Las noticias se agolpan y unas sepultan a otras. Abriendo informativos, el angustioso rescate del pobre niño Julen, alternando con los desmanes de los taxistas en huelga no siempre pacifica en Madrid y Barcelona; y, para remate, Venezuela. Con ese tsunami informativo difícil es hablar de la importancia de Davos, por la reaparición de un presidente de Gobierno español tras nueve años de ausencia; o de la descomposición de Podemos, que amenaza alianzas para los ayuntamientos y comunidades el 26 de mayo; de la convocatoria, por fin, de 1.400 plazas de investigadores, o de la última excentricidad de Carles Puigdemont: denunciar a la Mesa del Parlament catalán, o sea, a sus socios independentistas, ante el Tribunal Constitucional español del que tantas veces renegó. Recuerden las risas de Puigdemont, todavía en la Generalitat, mostrando divertido, enmarcadas, las comunicaciones del Tribunal Constitucional ante cualquier visitante. Un circo.
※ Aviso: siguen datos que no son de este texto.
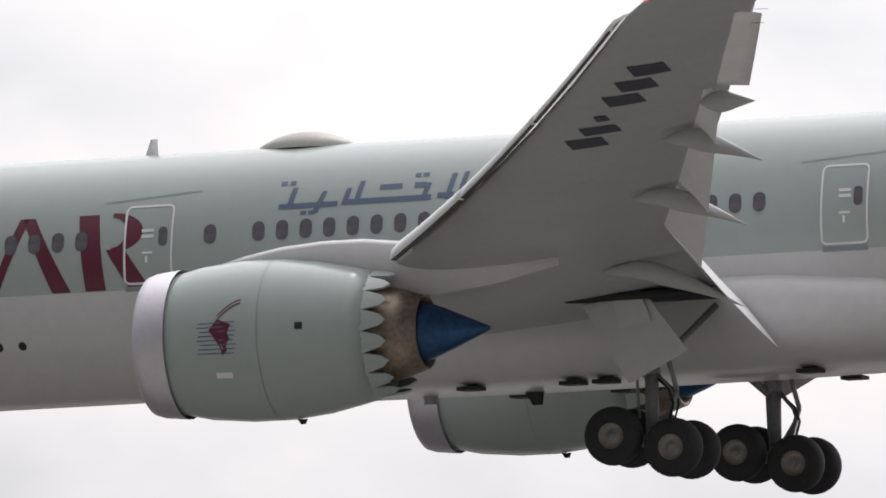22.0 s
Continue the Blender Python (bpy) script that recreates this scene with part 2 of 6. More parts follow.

El año pasado en la elitista reunión de Davos el rey Felipe VI trasladó al mundo un mensaje de confianza en España como país, golpeada por el desafío secesionista catalán. Este año los asistentes a la reunión de las élites mundiales han descubierto que España tiene un presidente de Gobierno que habla inglés y francés y que es capaz de reunirse para buscar inversiones con los primeros ejecutivos de Microsoft, Arcelor Mittal, Booking.com, Facebook, Amazon Web Service, IBM y otros. Lo importante de Davos es lo que se cuece en los pasillos y en reuniones bilaterales. Pero apenas nada han dicho los medios españoles. Las escasas fotografías de la reunión se concentraron en los encuentros con presidentes latinoamericanos y europeos a propósito de la crisis de Venezuela. Los acontecimientos en Caracas se viven en España como un asunto interno, algo que no sucede con cualquier otro país. Estamos más cerca que nunca del final del régimen de Nicolás Maduro pero Rusia le compra petróleo y posición geoestratégica frente a Washington, a cambio de perdonar su abultada deuda externa.
La capacidad de los partidos políticos españoles para dividirse es proverbial. Hay dos almas en el PP, la de Casado “que es un Aznar rejuvenecido con lifting”, según Alfonso Guerra, y la del centro derecha de Mariano Rajoy, en retirada; enfrente un PSOE de Pedro Sánchez en ascenso, al menos mientras gobierne, y una vieja guardia que se reencarna en Susana Díaz, García Page y Lambán, como barones regionales en relativa decadencia; vemos al independentismo catalán cada vez más fragmentado y sin horizonte; y encima implosiona el magma de Podemos, primero por la salida de Iñigo Errejón, después por la súbita retirada de Ramón Espinar, que deja la organización madrileña descabezada, y, por último, por la petición a Pablo Iglesias de once líderes regionales de que acepte algún tipo de recomposición con Errejón. Se verá.
Todo eso sucedía mientras Madrid y Barcelona estaban tomadas por legiones de taxistas enfurecidos, algunos lamentablemente violentos, contra la competencia de los VTC. Las autoridades municipales, autonómicas y estatales se han ido pasando la patata caliente de unas a otras sin capacidad, ni iniciativa, para resolverlo. De esta huelga quedarán frases antológicas de los lideres del taxi tales como “en Fitur no va a entrar ni Dios”, o “que tengan claro que la pasta no entrará en Fitur”.
Brillante y certera premonición ésta: en Londres y Berlín, capitales que compiten con Madrid por albergar la más influyente feria mundial del turismo, agradecen a los taxistas su intransigencia. Vale eso para el Mobile barcelonés.
Y para remate, Venezuela. Ocho días de gracia a Maduro para convocar elecciones limpias y respuesta a Sánchez de que las convoque él en España, para delirio de la derecha local, “madurista” por unos minutos. El “presidente encargado”, Juan Guaidó, tiene cada vez más cerca la apertura de una transición política y ofrece amnistía para los militares y para el propio Maduro. Hay esperanza.